What to produce:
Transcribe all of the material exactly, except for its pictures.

------------

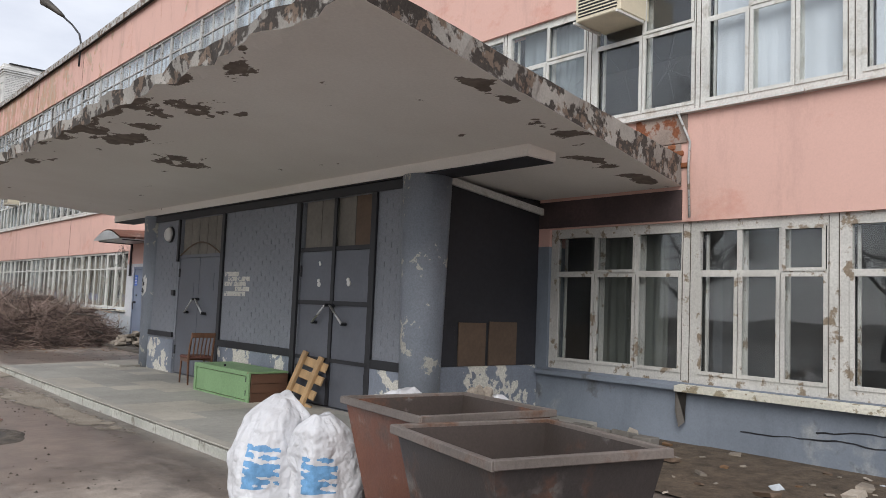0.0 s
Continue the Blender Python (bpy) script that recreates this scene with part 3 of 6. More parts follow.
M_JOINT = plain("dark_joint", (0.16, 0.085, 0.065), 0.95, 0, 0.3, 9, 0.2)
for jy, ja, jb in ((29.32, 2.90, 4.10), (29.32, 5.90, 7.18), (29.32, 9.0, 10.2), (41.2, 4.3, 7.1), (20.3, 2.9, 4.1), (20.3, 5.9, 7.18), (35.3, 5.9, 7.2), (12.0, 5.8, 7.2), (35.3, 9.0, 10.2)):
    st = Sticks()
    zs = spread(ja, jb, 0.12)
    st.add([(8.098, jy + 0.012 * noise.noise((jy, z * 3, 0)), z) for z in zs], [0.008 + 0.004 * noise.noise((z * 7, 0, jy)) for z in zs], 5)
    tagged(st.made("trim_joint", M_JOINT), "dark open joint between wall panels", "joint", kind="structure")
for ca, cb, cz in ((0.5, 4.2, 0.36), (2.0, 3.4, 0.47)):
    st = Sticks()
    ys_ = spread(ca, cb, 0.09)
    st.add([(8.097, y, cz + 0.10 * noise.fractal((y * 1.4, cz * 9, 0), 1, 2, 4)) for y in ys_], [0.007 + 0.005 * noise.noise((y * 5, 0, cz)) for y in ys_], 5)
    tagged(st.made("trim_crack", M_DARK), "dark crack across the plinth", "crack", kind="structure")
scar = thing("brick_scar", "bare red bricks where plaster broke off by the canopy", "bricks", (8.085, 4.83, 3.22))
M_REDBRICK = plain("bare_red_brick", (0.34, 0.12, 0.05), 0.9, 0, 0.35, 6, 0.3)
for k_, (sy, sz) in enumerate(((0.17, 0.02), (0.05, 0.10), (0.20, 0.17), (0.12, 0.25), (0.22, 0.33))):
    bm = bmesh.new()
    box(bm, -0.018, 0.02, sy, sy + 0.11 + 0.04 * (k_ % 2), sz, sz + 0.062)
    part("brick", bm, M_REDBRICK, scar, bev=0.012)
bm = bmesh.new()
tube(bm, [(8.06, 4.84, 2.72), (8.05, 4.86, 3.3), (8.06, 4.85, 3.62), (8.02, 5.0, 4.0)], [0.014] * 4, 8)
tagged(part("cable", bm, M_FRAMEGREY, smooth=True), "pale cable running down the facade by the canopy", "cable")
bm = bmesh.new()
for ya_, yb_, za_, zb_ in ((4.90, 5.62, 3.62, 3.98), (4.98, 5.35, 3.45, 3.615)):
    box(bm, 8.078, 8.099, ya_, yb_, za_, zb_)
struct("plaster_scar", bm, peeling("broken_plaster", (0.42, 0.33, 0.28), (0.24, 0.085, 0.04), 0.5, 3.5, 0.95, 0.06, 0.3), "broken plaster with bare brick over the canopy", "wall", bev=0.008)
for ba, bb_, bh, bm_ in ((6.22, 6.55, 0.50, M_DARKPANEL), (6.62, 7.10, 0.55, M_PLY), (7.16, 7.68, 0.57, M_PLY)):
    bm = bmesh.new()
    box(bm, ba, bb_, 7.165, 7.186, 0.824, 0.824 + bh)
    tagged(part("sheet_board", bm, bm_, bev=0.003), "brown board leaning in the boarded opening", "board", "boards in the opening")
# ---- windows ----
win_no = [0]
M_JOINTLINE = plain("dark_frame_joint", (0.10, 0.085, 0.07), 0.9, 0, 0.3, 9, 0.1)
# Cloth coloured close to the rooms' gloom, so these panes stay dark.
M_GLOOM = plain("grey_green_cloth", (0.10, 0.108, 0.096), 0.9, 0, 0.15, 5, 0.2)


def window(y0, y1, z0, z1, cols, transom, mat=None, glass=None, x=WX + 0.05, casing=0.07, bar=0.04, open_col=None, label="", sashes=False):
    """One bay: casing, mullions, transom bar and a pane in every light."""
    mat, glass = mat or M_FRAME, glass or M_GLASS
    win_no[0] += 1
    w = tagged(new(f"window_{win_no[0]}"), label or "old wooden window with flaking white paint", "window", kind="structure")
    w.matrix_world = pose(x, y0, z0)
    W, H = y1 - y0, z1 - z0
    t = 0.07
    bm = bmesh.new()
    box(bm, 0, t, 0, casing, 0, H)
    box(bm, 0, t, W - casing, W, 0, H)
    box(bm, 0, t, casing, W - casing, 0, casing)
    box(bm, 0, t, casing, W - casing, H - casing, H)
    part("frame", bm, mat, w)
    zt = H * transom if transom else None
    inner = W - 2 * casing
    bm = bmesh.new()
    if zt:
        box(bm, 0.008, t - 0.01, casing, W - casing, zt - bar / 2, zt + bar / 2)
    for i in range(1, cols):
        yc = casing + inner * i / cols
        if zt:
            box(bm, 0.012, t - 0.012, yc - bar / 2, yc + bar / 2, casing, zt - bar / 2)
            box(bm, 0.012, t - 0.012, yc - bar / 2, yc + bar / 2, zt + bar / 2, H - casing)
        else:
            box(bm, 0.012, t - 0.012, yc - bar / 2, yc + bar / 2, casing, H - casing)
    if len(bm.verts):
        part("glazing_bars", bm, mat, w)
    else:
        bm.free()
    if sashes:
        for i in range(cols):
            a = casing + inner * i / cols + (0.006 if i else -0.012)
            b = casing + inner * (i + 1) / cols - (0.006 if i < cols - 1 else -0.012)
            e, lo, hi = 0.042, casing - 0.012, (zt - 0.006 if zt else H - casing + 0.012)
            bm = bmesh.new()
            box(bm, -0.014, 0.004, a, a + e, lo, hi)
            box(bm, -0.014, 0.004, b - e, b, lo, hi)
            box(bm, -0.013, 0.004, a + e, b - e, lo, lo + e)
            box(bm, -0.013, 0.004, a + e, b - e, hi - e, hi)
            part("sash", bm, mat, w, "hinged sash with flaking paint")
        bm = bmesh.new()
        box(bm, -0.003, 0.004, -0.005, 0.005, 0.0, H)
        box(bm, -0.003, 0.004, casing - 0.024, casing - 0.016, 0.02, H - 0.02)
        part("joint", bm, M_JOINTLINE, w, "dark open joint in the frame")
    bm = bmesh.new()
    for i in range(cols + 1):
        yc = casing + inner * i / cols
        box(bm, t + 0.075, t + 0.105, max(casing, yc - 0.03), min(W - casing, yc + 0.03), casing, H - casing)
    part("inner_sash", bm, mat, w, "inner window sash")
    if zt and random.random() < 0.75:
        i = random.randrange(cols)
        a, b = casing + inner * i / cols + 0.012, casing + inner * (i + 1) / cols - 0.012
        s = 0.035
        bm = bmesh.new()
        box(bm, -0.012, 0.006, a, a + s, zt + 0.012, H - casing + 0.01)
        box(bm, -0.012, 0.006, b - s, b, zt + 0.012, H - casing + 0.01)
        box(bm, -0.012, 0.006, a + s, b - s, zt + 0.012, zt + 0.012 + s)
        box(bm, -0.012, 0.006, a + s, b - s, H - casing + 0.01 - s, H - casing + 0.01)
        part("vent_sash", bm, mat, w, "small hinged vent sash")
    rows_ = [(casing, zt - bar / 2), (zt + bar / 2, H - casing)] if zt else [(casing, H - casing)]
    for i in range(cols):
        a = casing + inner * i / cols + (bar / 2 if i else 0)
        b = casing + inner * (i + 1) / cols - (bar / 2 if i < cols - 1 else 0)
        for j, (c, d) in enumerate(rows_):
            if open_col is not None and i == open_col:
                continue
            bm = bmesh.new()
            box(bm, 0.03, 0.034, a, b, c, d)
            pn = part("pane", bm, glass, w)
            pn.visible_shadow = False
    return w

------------

Response to this task:
0.0 s
Continue the Blender Python (bpy) script that recreates this scene with part 3 of 6. More parts follow.
M_JOINT = plain("dark_joint", (0.16, 0.085, 0.065), 0.95, 0, 0.3, 9, 0.2)
for jy, ja, jb in ((29.32, 2.90, 4.10), (29.32, 5.90, 7.18), (29.32, 9.0, 10.2), (41.2, 4.3, 7.1), (20.3, 2.9, 4.1), (20.3, 5.9, 7.18), (35.3, 5.9, 7.2), (12.0, 5.8, 7.2), (35.3, 9.0, 10.2)):
    st = Sticks()
    zs = spread(ja, jb, 0.12)
    st.add([(8.098, jy + 0.012 * noise.noise((jy, z * 3, 0)), z) for z in zs], [0.008 + 0.004 * noise.noise((z * 7, 0, jy)) for z in zs], 5)
    tagged(st.made("trim_joint", M_JOINT), "dark open joint between wall panels", "joint", kind="structure")
for ca, cb, cz in ((0.5, 4.2, 0.36), (2.0, 3.4, 0.47)):
    st = Sticks()
    ys_ = spread(ca, cb, 0.09)
    st.add([(8.097, y, cz + 0.10 * noise.fractal((y * 1.4, cz * 9, 0), 1, 2, 4)) for y in ys_], [0.007 + 0.005 * noise.noise((y * 5, 0, cz)) for y in ys_], 5)
    tagged(st.made("trim_crack", M_DARK), "dark crack across the plinth", "crack", kind="structure")
scar = thing("brick_scar", "bare red bricks where plaster broke off by the canopy", "bricks", (8.085, 4.83, 3.22))
M_REDBRICK = plain("bare_red_brick", (0.34, 0.12, 0.05), 0.9, 0, 0.35, 6, 0.3)
for k_, (sy, sz) in enumerate(((0.17, 0.02), (0.05, 0.10), (0.20, 0.17), (0.12, 0.25), (0.22, 0.33))):
    bm = bmesh.new()
    box(bm, -0.018, 0.02, sy, sy + 0.11 + 0.04 * (k_ % 2), sz, sz + 0.062)
    part("brick", bm, M_REDBRICK, scar, bev=0.012)
bm = bmesh.new()
tube(bm, [(8.06, 4.84, 2.72), (8.05, 4.86, 3.3), (8.06, 4.85, 3.62), (8.02, 5.0, 4.0)], [0.014] * 4, 8)
tagged(part("cable", bm, M_FRAMEGREY, smooth=True), "pale cable running down the facade by the canopy", "cable")
bm = bmesh.new()
for ya_, yb_, za_, zb_ in ((4.90, 5.62, 3.62, 3.98), (4.98, 5.35, 3.45, 3.615)):
    box(bm, 8.078, 8.099, ya_, yb_, za_, zb_)
struct("plaster_scar", bm, peeling("broken_plaster", (0.42, 0.33, 0.28), (0.24, 0.085, 0.04), 0.5, 3.5, 0.95, 0.06, 0.3), "broken plaster with bare brick over the canopy", "wall", bev=0.008)
for ba, bb_, bh, bm_ in ((6.22, 6.55, 0.50, M_DARKPANEL), (6.62, 7.10, 0.55, M_PLY), (7.16, 7.68, 0.57, M_PLY)):
    bm = bmesh.new()
    box(bm, ba, bb_, 7.165, 7.186, 0.824, 0.824 + bh)
    tagged(part("sheet_board", bm, bm_, bev=0.003), "brown board leaning in the boarded opening", "board", "boards in the opening")
# ---- windows ----
win_no = [0]
M_JOINTLINE = plain("dark_frame_joint", (0.10, 0.085, 0.07), 0.9, 0, 0.3, 9, 0.1)
# Cloth coloured close to the rooms' gloom, so these panes stay dark.
M_GLOOM = plain("grey_green_cloth", (0.10, 0.108, 0.096), 0.9, 0, 0.15, 5, 0.2)


def window(y0, y1, z0, z1, cols, transom, mat=None, glass=None, x=WX + 0.05, casing=0.07, bar=0.04, open_col=None, label="", sashes=False):
    """One bay: casing, mullions, transom bar and a pane in every light."""
    mat, glass = mat or M_FRAME, glass or M_GLASS
    win_no[0] += 1
    w = tagged(new(f"window_{win_no[0]}"), label or "old wooden window with flaking white paint", "window", kind="structure")
    w.matrix_world = pose(x, y0, z0)
    W, H = y1 - y0, z1 - z0
    t = 0.07
    bm = bmesh.new()
    box(bm, 0, t, 0, casing, 0, H)
    box(bm, 0, t, W - casing, W, 0, H)
    box(bm, 0, t, casing, W - casing, 0, casing)
    box(bm, 0, t, casing, W - casing, H - casing, H)
    part("frame", bm, mat, w)
    zt = H * transom if transom else None
    inner = W - 2 * casing
    bm = bmesh.new()
    if zt:
        box(bm, 0.008, t - 0.01, casing, W - casing, zt - bar / 2, zt + bar / 2)
    for i in range(1, cols):
        yc = casing + inner * i / cols
        if zt:
            box(bm, 0.012, t - 0.012, yc - bar / 2, yc + bar / 2, casing, zt - bar / 2)
            box(bm, 0.012, t - 0.012, yc - bar / 2, yc + bar / 2, zt + bar / 2, H - casing)
        else:
            box(bm, 0.012, t - 0.012, yc - bar / 2, yc + bar / 2, casing, H - casing)
    if len(bm.verts):
        part("glazing_bars", bm, mat, w)
    else:
        bm.free()
    if sashes:
        for i in range(cols):
            a = casing + inner * i / cols + (0.006 if i else -0.012)
            b = casing + inner * (i + 1) / cols - (0.006 if i < cols - 1 else -0.012)
            e, lo, hi = 0.042, casing - 0.012, (zt - 0.006 if zt else H - casing + 0.012)
            bm = bmesh.new()
            box(bm, -0.014, 0.004, a, a + e, lo, hi)
            box(bm, -0.014, 0.004, b - e, b, lo, hi)
            box(bm, -0.013, 0.004, a + e, b - e, lo, lo + e)
            box(bm, -0.013, 0.004, a + e, b - e, hi - e, hi)
            part("sash", bm, mat, w, "hinged sash with flaking paint")
        bm = bmesh.new()
        box(bm, -0.003, 0.004, -0.005, 0.005, 0.0, H)
        box(bm, -0.003, 0.004, casing - 0.024, casing - 0.016, 0.02, H - 0.02)
        part("joint", bm, M_JOINTLINE, w, "dark open joint in the frame")
    bm = bmesh.new()
    for i in range(cols + 1):
        yc = casing + inner * i / cols
        box(bm, t + 0.075, t + 0.105, max(casing, yc - 0.03), min(W - casing, yc + 0.03), casing, H - casing)
    part("inner_sash", bm, mat, w, "inner window sash")
    if zt and random.random() < 0.75:
        i = random.randrange(cols)
        a, b = casing + inner * i / cols + 0.012, casing + inner * (i + 1) / cols - 0.012
        s = 0.035
        bm = bmesh.new()
        box(bm, -0.012, 0.006, a, a + s, zt + 0.012, H - casing + 0.01)
        box(bm, -0.012, 0.006, b - s, b, zt + 0.012, H - casing + 0.01)
        box(bm, -0.012, 0.006, a + s, b - s, zt + 0.012, zt + 0.012 + s)
        box(bm, -0.012, 0.006, a + s, b - s, H - casing + 0.01 - s, H - casing + 0.01)
        part("vent_sash", bm, mat, w, "small hinged vent sash")
    rows_ = [(casing, zt - bar / 2), (zt + bar / 2, H - casing)] if zt else [(casing, H - casing)]
    for i in range(cols):
        a = casing + inner * i / cols + (bar / 2 if i else 0)
        b = casing + inner * (i + 1) / cols - (bar / 2 if i < cols - 1 else 0)
        for j, (c, d) in enumerate(rows_):
            if open_col is not None and i == open_col:
                continue
            bm = bmesh.new()
            box(bm, 0.03, 0.034, a, b, c, d)
            pn = part("pane", bm, glass, w)
            pn.visible_shadow = False
    return w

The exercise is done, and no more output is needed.